* start INFORMATION PROVIDED *

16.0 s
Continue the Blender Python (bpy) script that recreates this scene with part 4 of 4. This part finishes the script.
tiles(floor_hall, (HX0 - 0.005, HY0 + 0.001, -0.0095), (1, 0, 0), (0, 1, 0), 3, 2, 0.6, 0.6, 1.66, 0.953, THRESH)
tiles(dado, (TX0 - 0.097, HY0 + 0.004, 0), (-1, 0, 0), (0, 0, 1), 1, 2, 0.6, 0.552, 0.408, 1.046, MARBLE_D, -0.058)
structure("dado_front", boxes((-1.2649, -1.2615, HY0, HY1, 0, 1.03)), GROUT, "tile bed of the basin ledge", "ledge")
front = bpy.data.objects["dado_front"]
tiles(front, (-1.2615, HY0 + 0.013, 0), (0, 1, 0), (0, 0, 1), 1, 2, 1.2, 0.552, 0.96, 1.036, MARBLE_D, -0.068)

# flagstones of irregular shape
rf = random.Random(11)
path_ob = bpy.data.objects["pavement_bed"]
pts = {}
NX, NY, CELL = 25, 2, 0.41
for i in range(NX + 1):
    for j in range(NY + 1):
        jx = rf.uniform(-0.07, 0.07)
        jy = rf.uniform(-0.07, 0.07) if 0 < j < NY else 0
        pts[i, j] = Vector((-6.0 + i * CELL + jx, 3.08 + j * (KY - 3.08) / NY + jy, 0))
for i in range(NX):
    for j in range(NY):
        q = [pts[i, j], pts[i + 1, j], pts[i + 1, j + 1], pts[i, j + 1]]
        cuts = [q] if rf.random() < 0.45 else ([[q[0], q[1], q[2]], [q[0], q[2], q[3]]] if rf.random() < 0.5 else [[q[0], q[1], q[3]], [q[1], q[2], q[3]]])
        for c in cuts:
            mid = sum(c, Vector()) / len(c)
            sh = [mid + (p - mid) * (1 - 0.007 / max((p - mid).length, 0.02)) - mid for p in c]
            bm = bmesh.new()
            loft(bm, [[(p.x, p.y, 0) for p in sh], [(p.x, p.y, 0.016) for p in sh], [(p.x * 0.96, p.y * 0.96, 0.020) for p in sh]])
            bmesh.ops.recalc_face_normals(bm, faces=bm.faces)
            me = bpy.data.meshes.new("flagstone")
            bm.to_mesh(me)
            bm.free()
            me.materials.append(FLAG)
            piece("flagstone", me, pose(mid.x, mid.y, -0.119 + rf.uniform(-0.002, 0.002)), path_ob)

* end INFORMATION PROVIDED *

JOB: Your output consists solely of the lines from the one with "Continue the Blender" through the last line, copied exactly.

WRITTEN RESPONSE:
Continue the Blender Python (bpy) script that recreates this scene with part 4 of 4. This part finishes the script.
tiles(floor_hall, (HX0 - 0.005, HY0 + 0.001, -0.0095), (1, 0, 0), (0, 1, 0), 3, 2, 0.6, 0.6, 1.66, 0.953, THRESH)
tiles(dado, (TX0 - 0.097, HY0 + 0.004, 0), (-1, 0, 0), (0, 0, 1), 1, 2, 0.6, 0.552, 0.408, 1.046, MARBLE_D, -0.058)
structure("dado_front", boxes((-1.2649, -1.2615, HY0, HY1, 0, 1.03)), GROUT, "tile bed of the basin ledge", "ledge")
front = bpy.data.objects["dado_front"]
tiles(front, (-1.2615, HY0 + 0.013, 0), (0, 1, 0), (0, 0, 1), 1, 2, 1.2, 0.552, 0.96, 1.036, MARBLE_D, -0.068)

# flagstones of irregular shape
rf = random.Random(11)
path_ob = bpy.data.objects["pavement_bed"]
pts = {}
NX, NY, CELL = 25, 2, 0.41
for i in range(NX + 1):
    for j in range(NY + 1):
        jx = rf.uniform(-0.07, 0.07)
        jy = rf.uniform(-0.07, 0.07) if 0 < j < NY else 0
        pts[i, j] = Vector((-6.0 + i * CELL + jx, 3.08 + j * (KY - 3.08) / NY + jy, 0))
for i in range(NX):
    for j in range(NY):
        q = [pts[i, j], pts[i + 1, j], pts[i + 1, j + 1], pts[i, j + 1]]
        cuts = [q] if rf.random() < 0.45 else ([[q[0], q[1], q[2]], [q[0], q[2], q[3]]] if rf.random() < 0.5 else [[q[0], q[1], q[3]], [q[1], q[2], q[3]]])
        for c in cuts:
            mid = sum(c, Vector()) / len(c)
            sh = [mid + (p - mid) * (1 - 0.007 / max((p - mid).length, 0.02)) - mid for p in c]
            bm = bmesh.new()
            loft(bm, [[(p.x, p.y, 0) for p in sh], [(p.x, p.y, 0.016) for p in sh], [(p.x * 0.96, p.y * 0.96, 0.020) for p in sh]])
            bmesh.ops.recalc_face_normals(bm, faces=bm.faces)
            me = bpy.data.meshes.new("flagstone")
            bm.to_mesh(me)
            bm.free()
            me.materials.append(FLAG)
            piece("flagstone", me, pose(mid.x, mid.y, -0.119 + rf.uniform(-0.002, 0.002)), path_ob)